→ **DATA**

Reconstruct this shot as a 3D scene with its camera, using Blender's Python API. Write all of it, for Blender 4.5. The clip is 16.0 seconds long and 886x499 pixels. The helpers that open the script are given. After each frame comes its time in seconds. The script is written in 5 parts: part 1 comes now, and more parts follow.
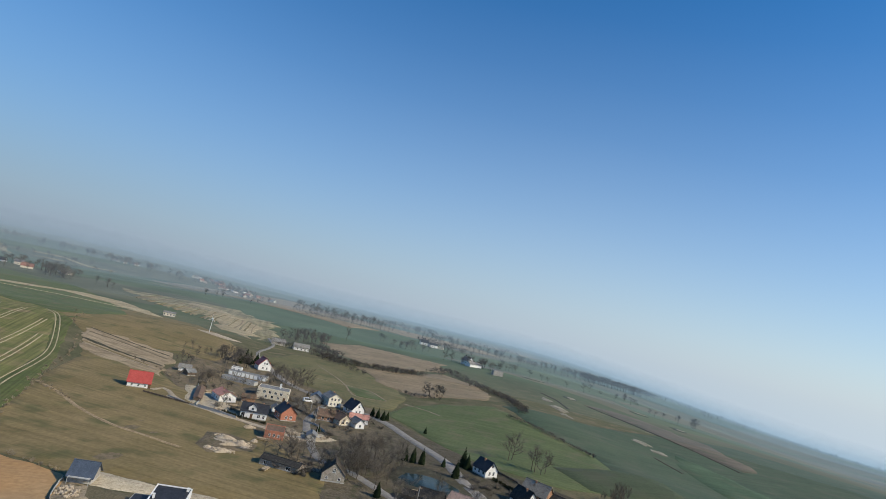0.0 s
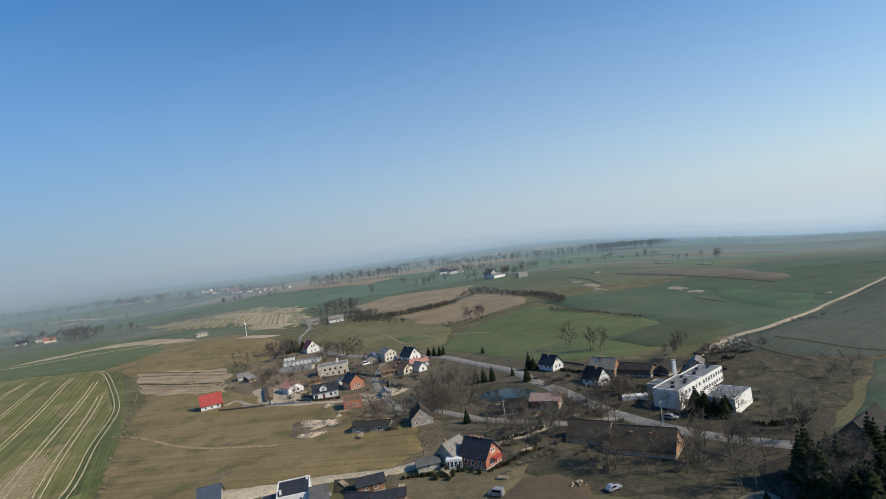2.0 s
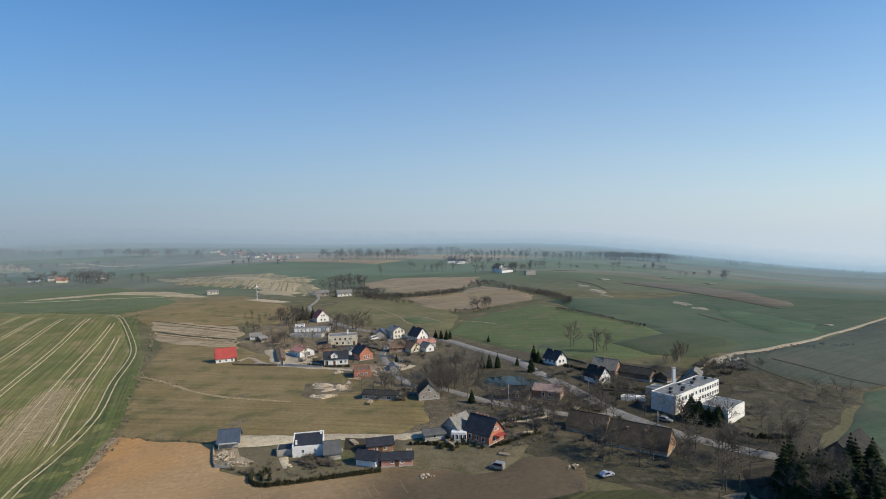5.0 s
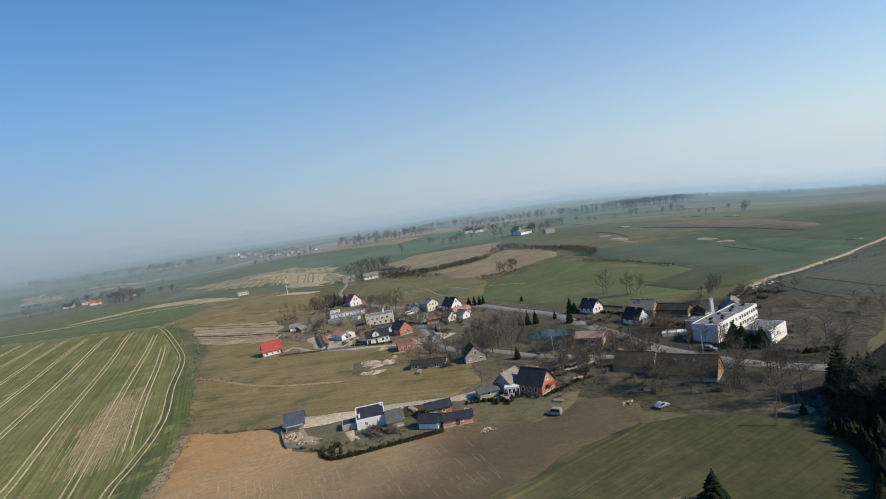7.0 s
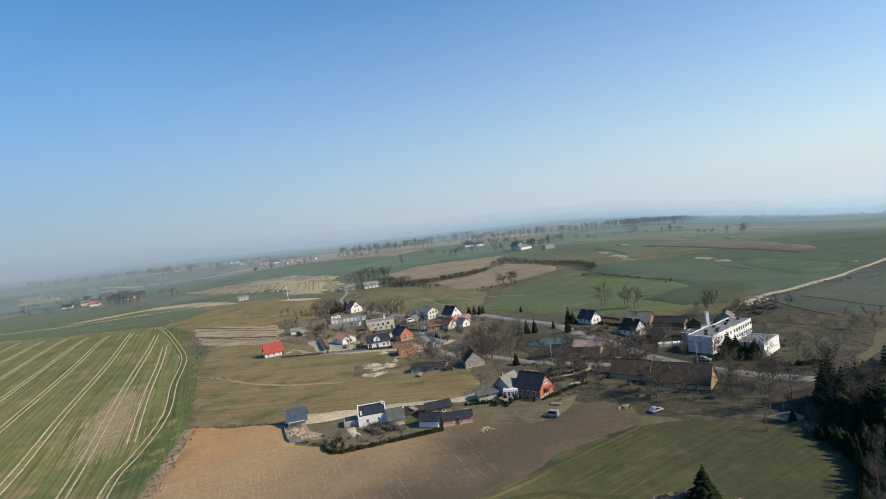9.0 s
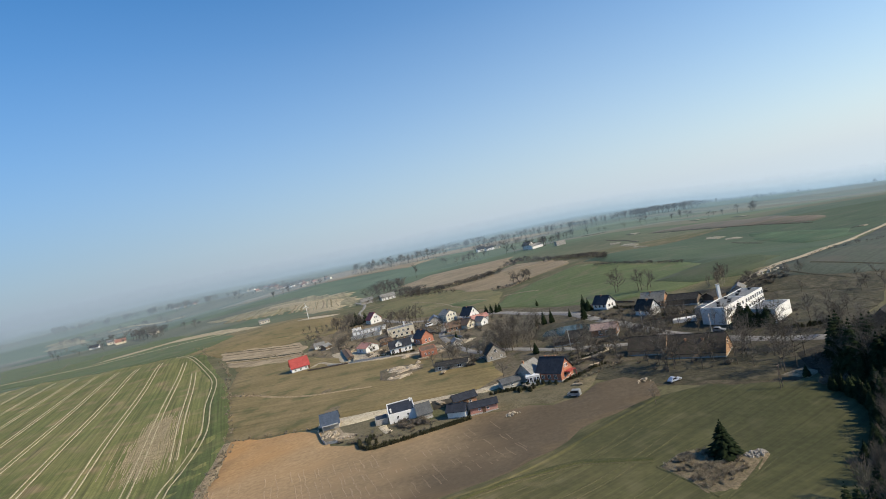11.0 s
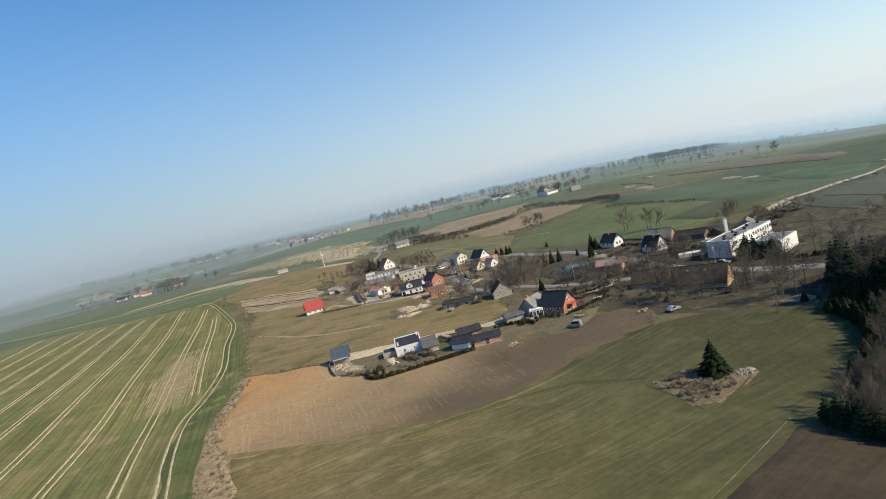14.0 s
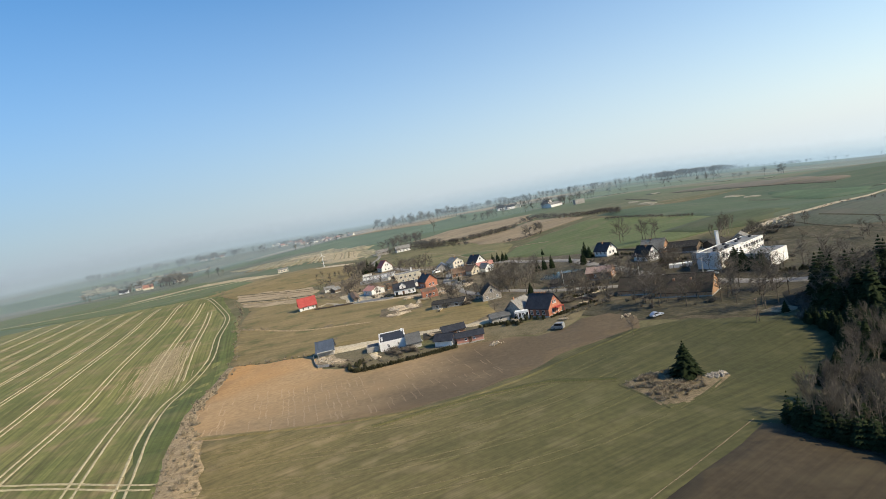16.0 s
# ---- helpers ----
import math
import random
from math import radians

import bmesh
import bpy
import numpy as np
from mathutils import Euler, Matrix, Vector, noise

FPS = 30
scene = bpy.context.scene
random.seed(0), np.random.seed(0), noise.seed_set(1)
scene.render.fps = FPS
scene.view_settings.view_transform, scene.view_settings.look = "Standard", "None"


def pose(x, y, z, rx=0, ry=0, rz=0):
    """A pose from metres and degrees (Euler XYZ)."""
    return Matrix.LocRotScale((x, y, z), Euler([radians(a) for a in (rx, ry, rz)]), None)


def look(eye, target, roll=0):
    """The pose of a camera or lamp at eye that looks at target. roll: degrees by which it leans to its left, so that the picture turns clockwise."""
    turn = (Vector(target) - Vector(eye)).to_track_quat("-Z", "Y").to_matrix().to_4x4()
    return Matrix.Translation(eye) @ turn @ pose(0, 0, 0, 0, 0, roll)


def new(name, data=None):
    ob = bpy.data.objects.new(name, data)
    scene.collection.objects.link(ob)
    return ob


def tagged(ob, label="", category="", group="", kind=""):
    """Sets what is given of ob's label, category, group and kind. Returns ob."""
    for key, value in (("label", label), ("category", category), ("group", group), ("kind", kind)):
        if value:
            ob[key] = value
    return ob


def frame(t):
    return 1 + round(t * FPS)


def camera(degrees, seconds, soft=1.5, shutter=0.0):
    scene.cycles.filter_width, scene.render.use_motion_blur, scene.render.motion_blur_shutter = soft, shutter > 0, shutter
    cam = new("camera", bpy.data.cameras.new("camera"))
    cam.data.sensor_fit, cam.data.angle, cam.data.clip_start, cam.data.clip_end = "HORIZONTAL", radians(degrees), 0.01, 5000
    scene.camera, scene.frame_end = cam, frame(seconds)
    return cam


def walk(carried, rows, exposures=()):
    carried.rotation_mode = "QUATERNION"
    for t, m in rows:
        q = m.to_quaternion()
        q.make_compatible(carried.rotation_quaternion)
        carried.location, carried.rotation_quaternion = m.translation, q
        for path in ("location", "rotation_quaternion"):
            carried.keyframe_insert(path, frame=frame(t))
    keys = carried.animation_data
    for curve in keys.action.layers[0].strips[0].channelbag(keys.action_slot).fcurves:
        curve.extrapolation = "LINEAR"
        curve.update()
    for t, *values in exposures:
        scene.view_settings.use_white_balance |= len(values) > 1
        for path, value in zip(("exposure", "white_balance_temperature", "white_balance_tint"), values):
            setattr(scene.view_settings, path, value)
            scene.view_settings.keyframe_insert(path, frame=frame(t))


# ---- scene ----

→ **THE PROBLEM**
Output exactly the span of lines from the top of the listing through the line holding "import numpy as np", and leave every picture out.

→ **OUTPUT FOR THIS TASK**
Reconstruct this shot as a 3D scene with its camera, using Blender's Python API. Write all of it, for Blender 4.5. The clip is 16.0 seconds long and 886x499 pixels. The helpers that open the script are given. After each frame comes its time in seconds. The script is written in 5 parts: part 1 comes now, and more parts follow.
0.0 s
2.0 s
5.0 s
7.0 s
9.0 s
11.0 s
14.0 s
16.0 s
# ---- helpers ----
import math
import random
from math import radians

import bmesh
import bpy
import numpy as np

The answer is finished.